Lilith and Kali. Miz Powell and Haley. And aspiring Crones. In Haley’s own terminology: LEGITHATA (ladies extremely gifted in the healing and telepathic arts).

Why not?

Blogs as by-ways.

Traveling the super-connected Internet superhighway is a lot like driving our high-speed interstate road systems, so asserts Diane Cameron, a local newspaper columnist, in last Sunday’s Times Union. (Warning: The TU only archives for seven days, so the link to her piece won’t work after that.)

She writes:
If you really want to see changes in the geography, culture or climate that make up the United States, you have to take the pokey slow roads.

There’s a parallel here for the Internet, our information superhighway. We’ve developed the habit of zipping around to search for info without ever leaving our desks. You can Google your way to facts and data and deals, and think you’ve learned something. But that’s often as bland and indiscriminate as spending five days seeing five states distinguished only by their rest stops and speed limits.

So, in the context of that analogy, it seems to me that weblogs are the by-ways that we can meander to find out what it’s really like out there in the global hinterlands. Unlike the fast food of IRC, weblogs give you a chance to savor the peculiar spices of the locale, take in the sights. Sometimes you have to kick your way through the garbage, but by the time you leave, you take with you a definite sense that you’ve been somewhere unique. If you leave a comment to show that you’ve been there, you’ve left your own footprint in the sands of that local history. Now that’s connectivity.

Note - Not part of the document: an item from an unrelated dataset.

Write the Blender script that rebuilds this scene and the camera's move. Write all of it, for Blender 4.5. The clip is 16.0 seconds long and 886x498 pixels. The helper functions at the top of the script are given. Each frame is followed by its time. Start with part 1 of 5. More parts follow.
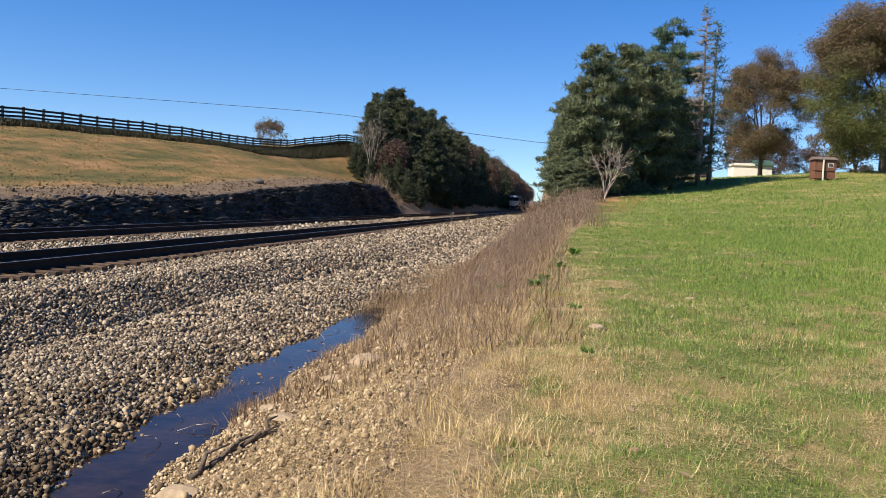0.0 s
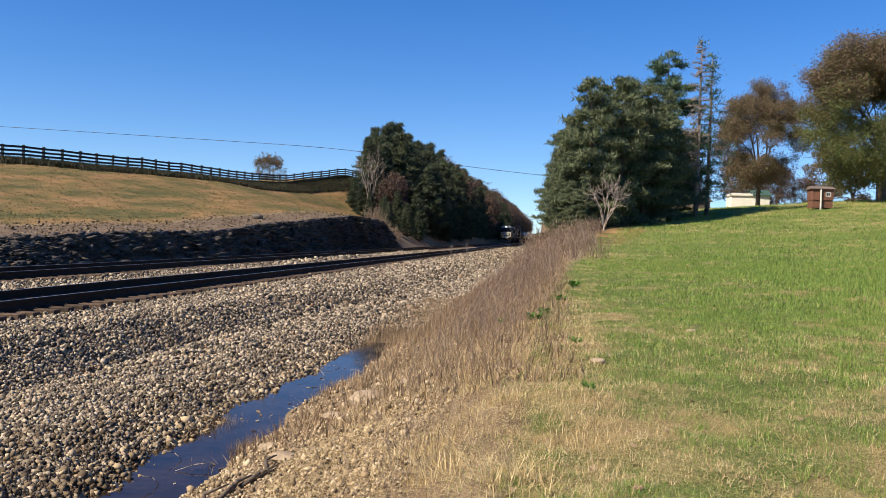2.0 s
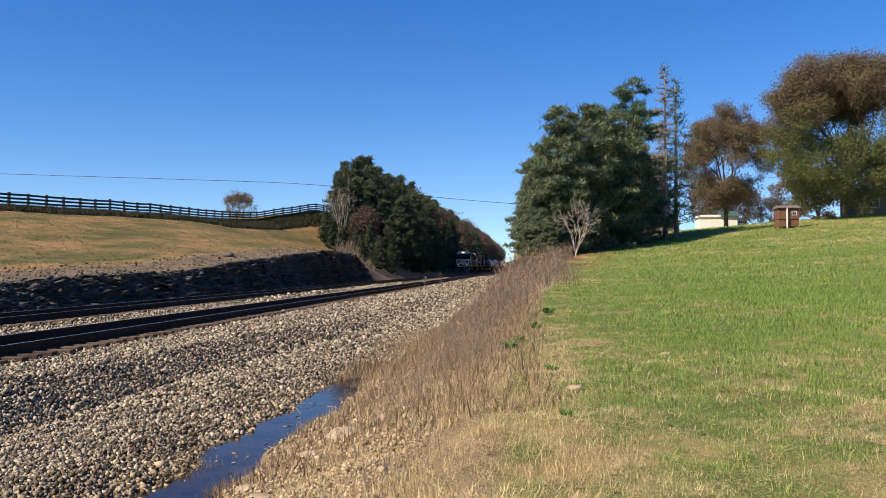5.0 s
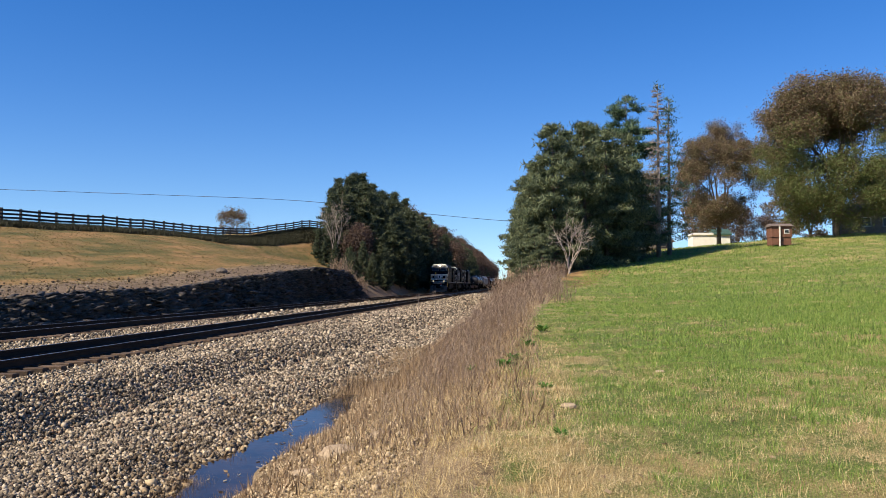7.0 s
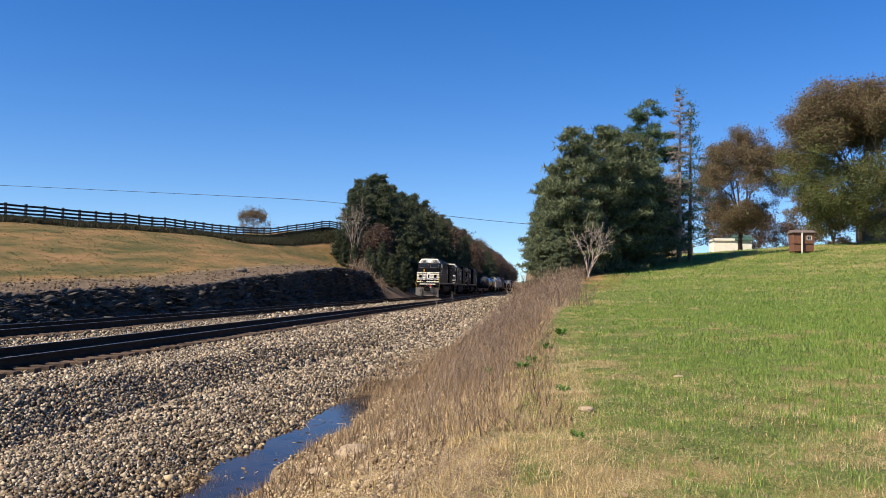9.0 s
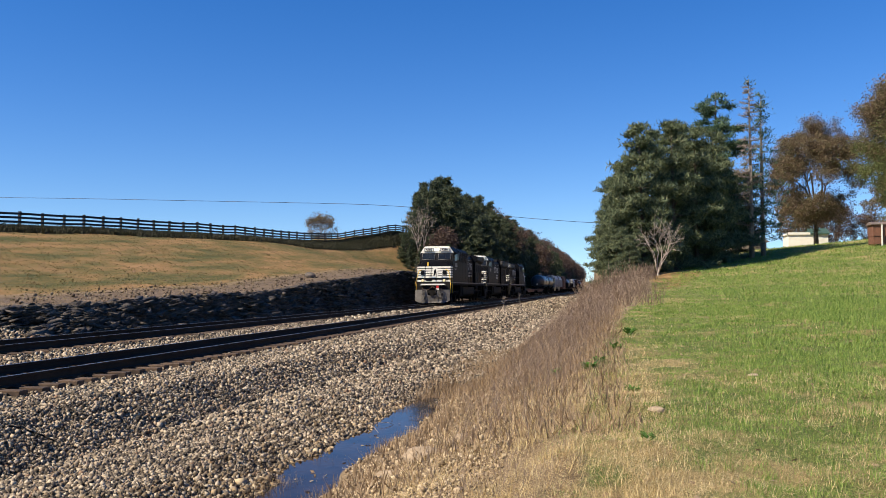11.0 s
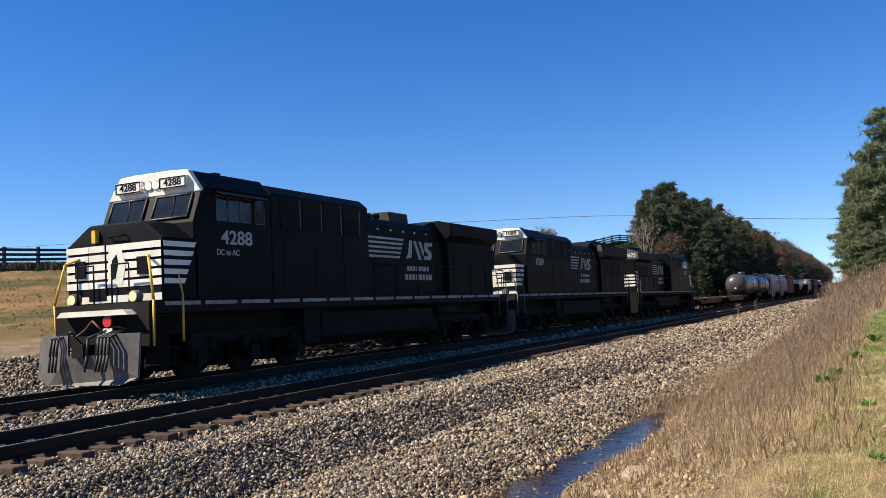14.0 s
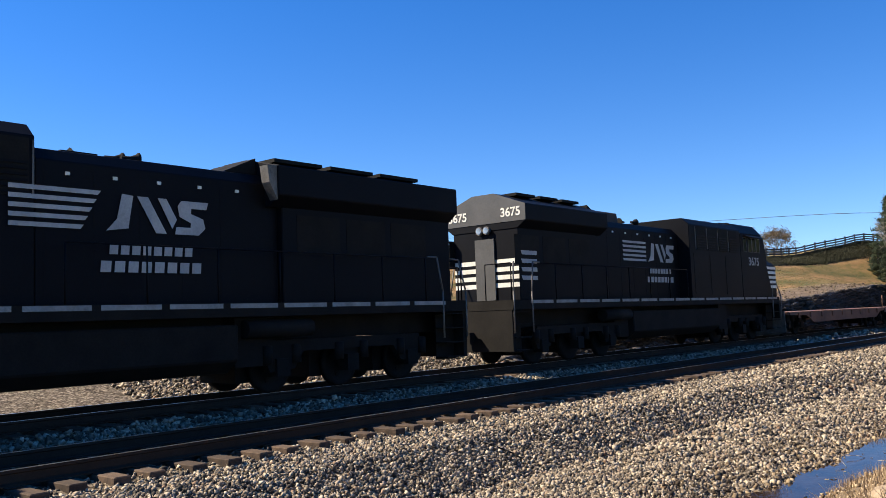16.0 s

Ken of ipadventures recently posted some good stuff about “connectivity.” big picture and little picture, from global signal to personal access. Near the end of his post he says:
What we seek is a signal. A connection. The network isn’t about technology. It isn’t about business. It isn’t about profit. It’s about connections. End points are people and people connect, Sometimes we connect with machines to gather information. Often times we connect with other people because we share some link, or bond, or passing interest.

As I looked around the attendees at BloggerCon last Sunday, I couldn’t help think that I was probably the oldest one there — certainly the oldest female (who were definitely in the minority). As I experienced Joi Ito’s session on “Community” (and it was an “experience,” what with an IRC chat — that included people in the room as well as others — happening on the screen behind Joi as he RSSed and Wiki’d and Wifi’d and excitedly shared information that went completely over my aging head) I couldn’t help feeling that I was creeping along in the right lane while the rest of the traffic sped by me on that superhighway. I’m never going to catch up.

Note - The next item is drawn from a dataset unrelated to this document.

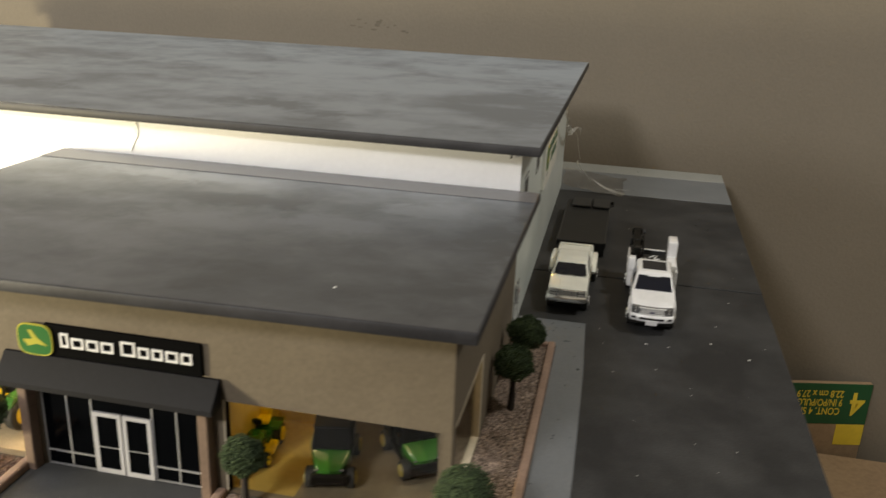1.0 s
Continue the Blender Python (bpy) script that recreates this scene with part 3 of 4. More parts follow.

After the blue-haired boy in the straightjacket and his handlers stumbled out of the “T” last Sunday, their seats were taken by a couple of older teenaged girls who were instant messaging on their digital cell phone. I can barely program my non-digital cell phone to do one-touch dialing, and I need my magnifying glasses to see the screen anyway. My engine is stalling. I’m pulling over to the shoulder.

Joi Ito talked about how people with instant messaging no longer have to make long range plans to get together. Now you can instant message all of your friends, see who’s available to do something and meet-up spontaneously. Fast and faster and fastest. It seems to me that it’s all about connecting without really CONNECTING.

This technology is for the young and fast. The ones who grew up with with eye-bytes of MTV, with the machine-gun conversations of IRC, the get-there-quick-and-don’t-ask-questions information superhighway.

I’ve copied Diane Cameron’s entire column into an extension to this entry because she brings up implications for education that I think are crictical.

Me, I’m staying on the slow roads. I’m enjoying the by-ways of blogs, where I can linger and converse and find out what it’s like to really live somewhere else (big picture and little picture).